LONDON (Reuters) - Commodities-related revenue at the 12 biggest investment banks fell by 42 percent last year to its lowest since at least 2006, a report by financial industry analytics firm Coalition said on Friday.
Revenue from commodity trading, selling derivatives to investors and other activities in the sector fell to $2.5 billion in 2017 from $4.3 billion the previous year, it said in a report.
“Low volatility and subdued client activity, coupled with trading underperformance witnessed in 1H17, led to the overall decline,” it said.
Revenue was the lowest since Coalition began analyzing bank data in 2006, it said.
Banks’ commodity revenue has been on a steady downward path in recent years as they have exited or slimmed down their commodity businesses due to heightened government regulation and poor performance from the sector.

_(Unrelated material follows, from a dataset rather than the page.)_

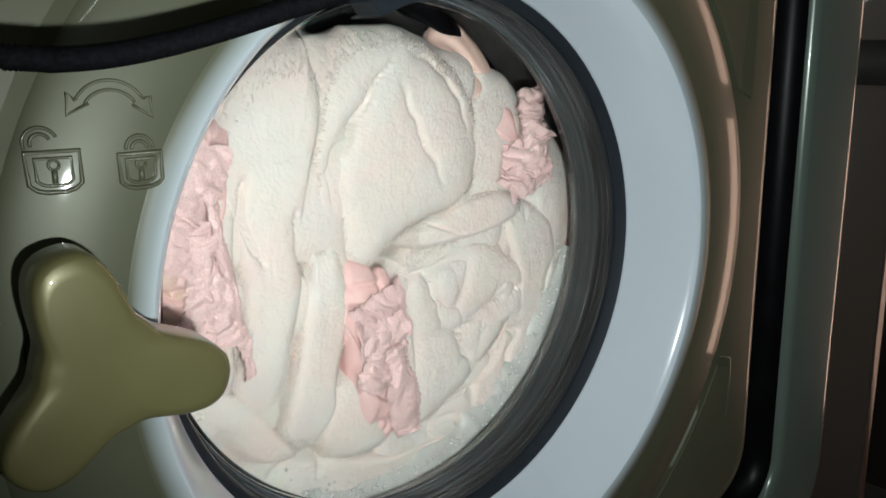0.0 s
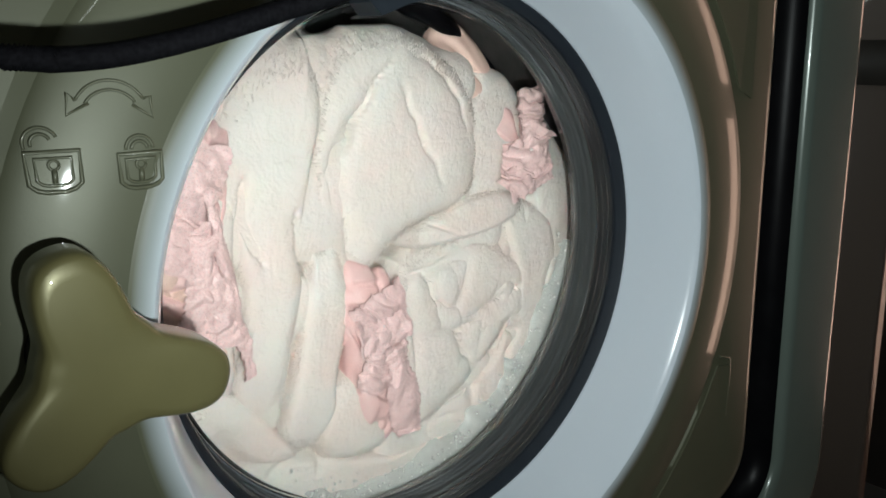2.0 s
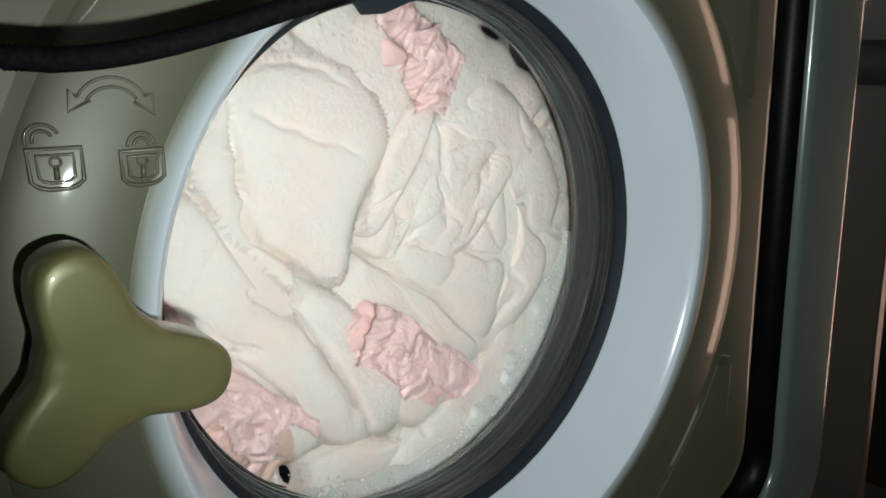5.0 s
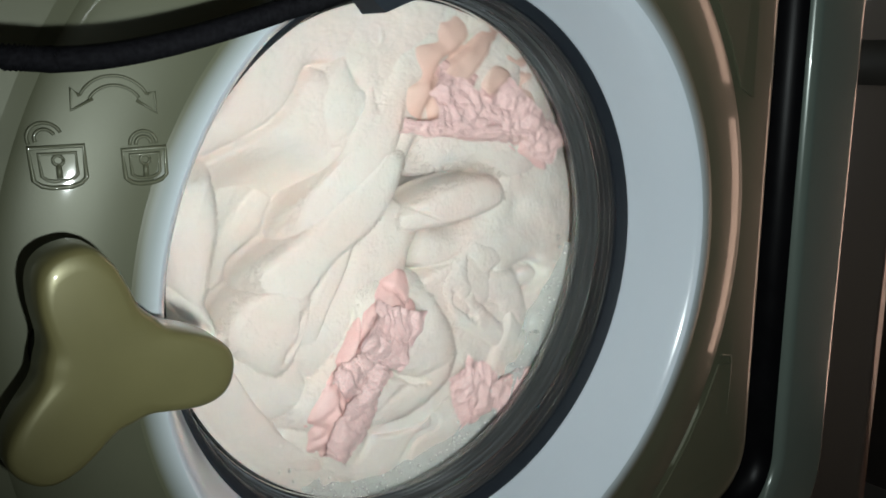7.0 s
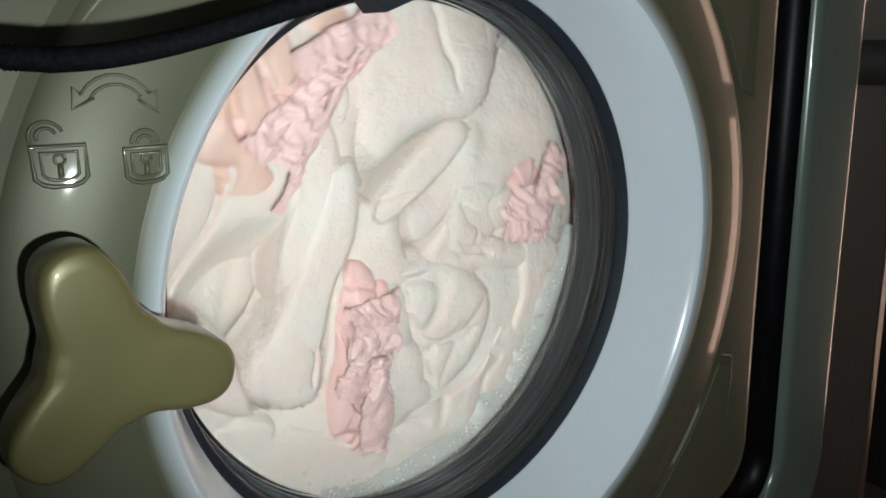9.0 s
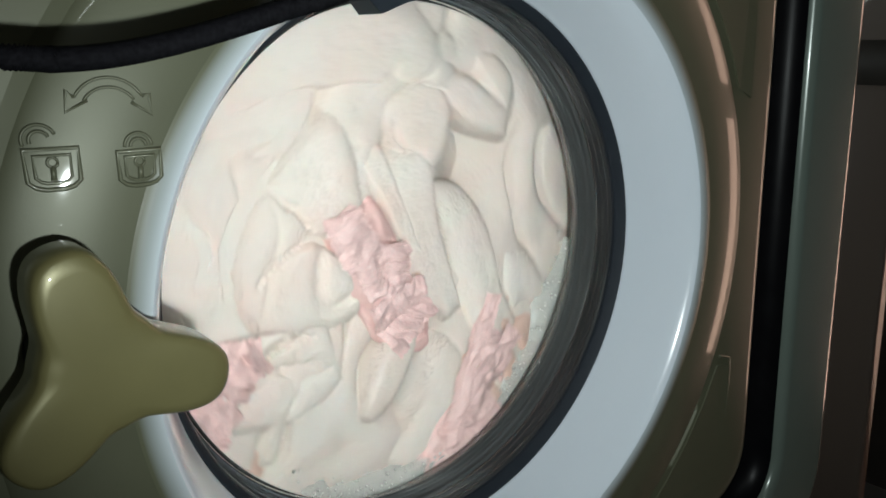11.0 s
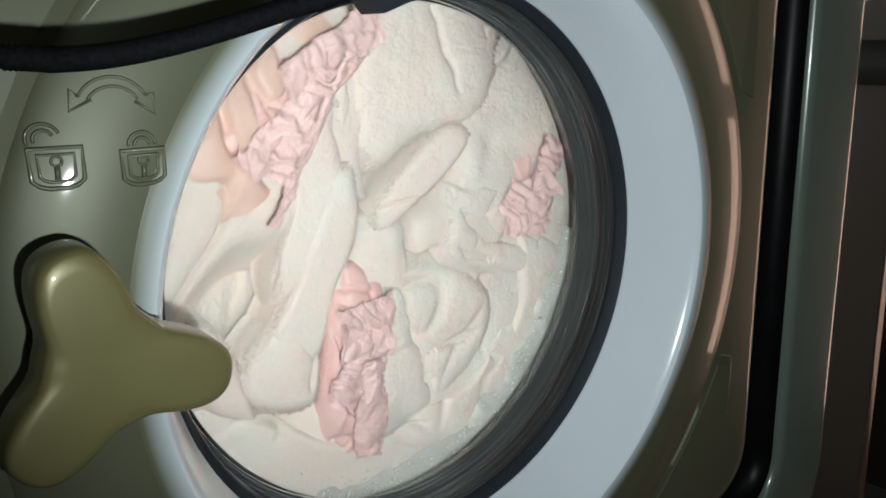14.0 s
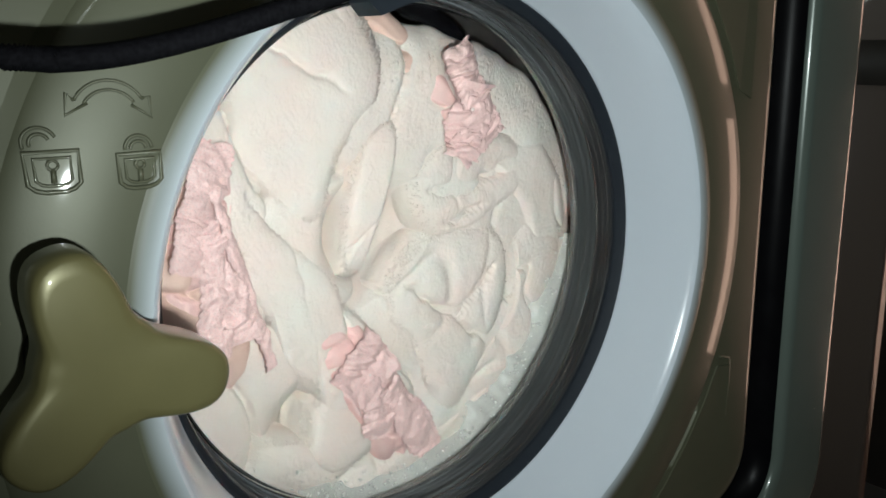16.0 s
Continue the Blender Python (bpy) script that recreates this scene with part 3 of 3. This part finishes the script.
def load():
    """Everything that tumbles, in the arrangement in which it lies at rest."""
    b = empty("fleece_blanket", AXIS + PIVOT[1], PIVOT[0], 0.0)
    tagged(b, "wet cream fleece blanket bunched up against the door glass", "blanket")
    moving = []

    def add(name, front, outline, seed, to=None, turn=0.0, **more):
        ob, (x, y, z) = fold(b, name, front, outline, seed, **more)
        dx = dz = 0.0
        if to:   # its middle once the load has come to rest again, in mm
            wx, wz = to[0] / 1000 - PIVOT[0], to[1] / 1000 - PIVOT[1]
            dx, dz = wx * REST[0] + wz * REST[1] - x, -wx * REST[1] + wz * REST[0] - z
        moving.append((ob, (x, y, z), (dx, dz, turn)))

    # the heap behind, and the folds pressed against the glass
    ring = [(1000 * PIVOT[0] + 250 * math.cos(a), 1000 * PIVOT[1] + 250 * math.sin(a)) for a in np.linspace(0, 2 * math.pi, 13)[:-1]]
    add("bunched_layer", 0.0735, ring, 3.3, nr=130, na=360, amp=0.006, freq=14.0, back=0.02, flat=14.0, rough=0.005, density=900, dents=((-0.086, -0.084, 0.062, 0.060), (0.015, 0.060, 0.040, 0.055)))
    add("outer_fold", 0.0700, ((-172, 60), (-135, 118), (-108, 90), (-112, 19), (-116, -50), (-124, -108), (-160, -90), (-180, -15)), 59.3, (-145, 42), freq=15.0)
    add("long_fold", 0.0672, ((-44, 164), (-78, 156), (-119, 118), (-135, 83), (-119, 40), (-115, -8), (-117, -57), (-128, -96), (-122, -128), (-96, -142), (-78, -112), (-64, -62), (-58, -20), (-60, 20), (-50, 71), (-36, 125)), 7.7,
        (-104, 20), 12, freq=9.0, amp=0.0009, creases=((((-106, 68), (-109, 38), (-98, 8)), 0.009), (((-68, 40), (-64, -19), (-69, -53), (-81, -94), (-93, -131)), 0.010)), nr=84, na=300, fuzz=0.0038, density=800)
    add("upper_fold", 0.0676, ((40, -30), (80, -14), (130, -20), (168, -40), (170, -85), (130, -95), (85, -102), (45, -85)), 55.1, (100, 44), -8, freq=12.0, amp=0.0022, creases=((((60, -50), (100, -62), (150, -58)), 0.011), (((70, -80), (110, -84)), 0.008)))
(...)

A number of firms suffered heavy losses in the first half of 2017 after a slide in natural gas prices, while others lost money in the second half due to swings in oil prices during Hurricane Harvey, analysts have said.
Coalition did not mention individual banks, but in the second quarter Goldman Sachs posted the weakest commodities results in its history as a public company.
Coalition tracks Bank of America Merrill Lynch, Barclays, BNP Paribas, Citigroup, Credit Suisse, Deutsche Bank, Goldman Sachs, HSBC, JPMorgan, Morgan Stanley, Societe Generale and UBS.